O que é criptografia? Guia completo para iniciantes e intermediários
Em um mundo cada vez mais digital, a segurança da informação tornou‑se um dos pilares fundamentais para a confiança nas transações online, especialmente no universo das criptomoedas. Mas, afinal, o que é criptografia? Como ela funciona e por que é tão crucial para proteger seus ativos digitais? Neste artigo aprofundado, vamos desvendar os conceitos, a história, os tipos e as aplicações práticas da criptografia, sempre com foco no público brasileiro que está começando ou já tem alguma experiência no mercado cripto.
Principais Pontos
- Definição clara de criptografia e seus objetivos.

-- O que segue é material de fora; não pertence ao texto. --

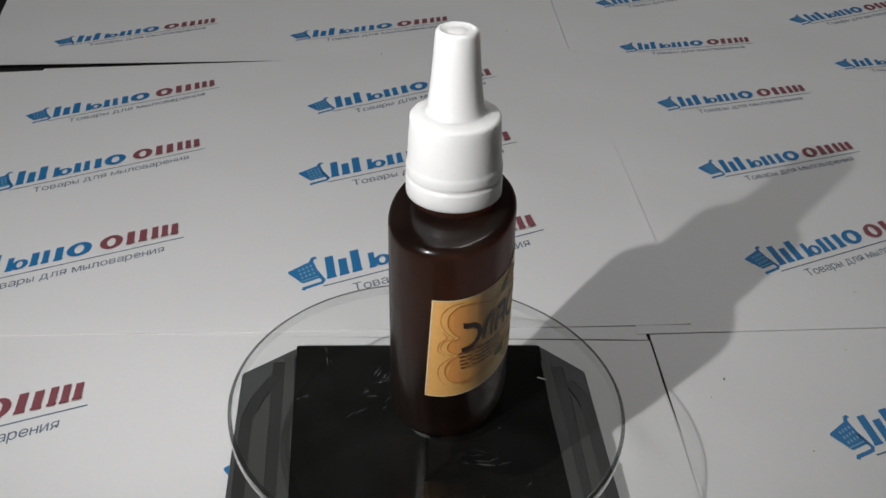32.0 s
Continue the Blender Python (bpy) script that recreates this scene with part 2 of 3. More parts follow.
box("floor", (-2.1, -2.1, -0.80), (2.1, 2.1, -0.76), FLOOR, "grey linoleum floor of the room", "floor")
box("ceiling", (-2.1, -2.1, 1.70), (2.1, 2.1, 1.76), WALL, "plain grey painted ceiling", "ceiling")
box("wall_north", (-2.1, 2.0, -0.76), (2.1, 2.1, 1.70), WALL, "plain grey painted wall", "wall")
box("wall_south", (-2.1, -2.1, -0.76), (2.1, -2.0, 1.70), WALL, "plain grey painted wall", "wall")
box("wall_east", (2.0, -2.0, -0.76), (2.1, 2.0, 1.70), WALL, "plain grey painted wall", "wall")
box("wall_west", (-2.1, -2.0, -0.76), (-2.0, 2.0, 1.70), WALL, "plain grey painted wall", "wall")


def table():
    t = new("table")
    tagged(t, "black table covered with overlapping white printed sheets", "table")
    bm = prism([(-0.7, -0.35), (0.7, -0.35), (0.7, 0.6), (-0.7, 0.6)], -0.0285, -0.0025, 0.002)
    part("tabletop", bm, TABLE, t)
    for x in (-0.62, 0.62):
        for y in (-0.28, 0.53):
            part("leg", prism([(x - .025, y - .025), (x + .025, y - .025), (x + .025, y + .025), (x - .025, y + .025)], -0.76, -0.0285, 0.003), TABLE, t)


table()


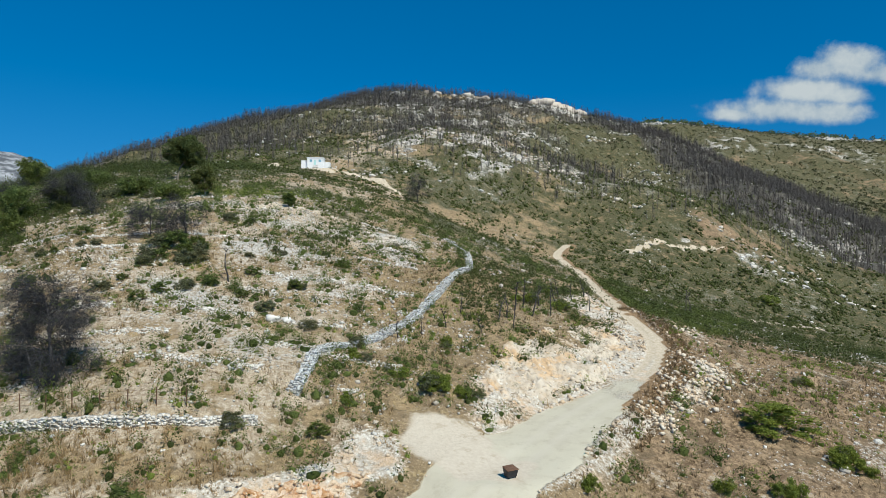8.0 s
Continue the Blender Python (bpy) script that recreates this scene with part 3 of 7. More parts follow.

- Diferença entre criptografia simétrica e assimétrica.
- Principais algoritmos usados em blockchain (SHA‑256, ECDSA, etc.).
- Como a criptografia garante a integridade e a confidencialidade das transações.
- Desafios atuais, como a computação quântica, e perspectivas futuras.
Introdução à Criptografia
A palavra “criptografia” vem do grego kryptos (oculto) e graphein (escrever). Em termos simples, criptografia é a ciência de transformar informações legíveis (texto plano) em um formato indecifrável (texto cifrado) por meio de algoritmos matemáticos e chaves secretas. O objetivo principal é garantir três propriedades essenciais:
- Confidencialidade: Apenas quem possui a chave correta pode ler a mensagem.
- Integridade: Detectar se a mensagem foi alterada durante o trânsito.
- Autenticação: Verificar a identidade do remetente.
No contexto das criptomoedas, esses princípios são a base para a criação de carteiras digitais, assinatura de transações e a própria estrutura das blockchains.
História da Criptografia
Embora a criptografia seja percebida como tecnologia moderna, sua história remonta a milênios. Desde os antigos egípcios que usavam hieróglifos invertidos até a máquina Enigma da Segunda Guerra Mundial, a evolução foi marcada por avanços matemáticos e necessidades de segurança.
Da cifra de César ao DES
A cifra de César, criada por Júlio César, deslocava cada letra do alfabeto por um número fixo de posições. Essa técnica simples ilustra o conceito de substituição, ainda usado em algoritmos modernos de forma muito mais complexa.
Com a Revolução Industrial, surgiram máquinas eletromecânicas como a máquina de Lorenz e, posteriormente, o Data Encryption Standard (DES) nos anos 1970, que foi o primeiro algoritmo de chave simétrica adotado como padrão nos EUA.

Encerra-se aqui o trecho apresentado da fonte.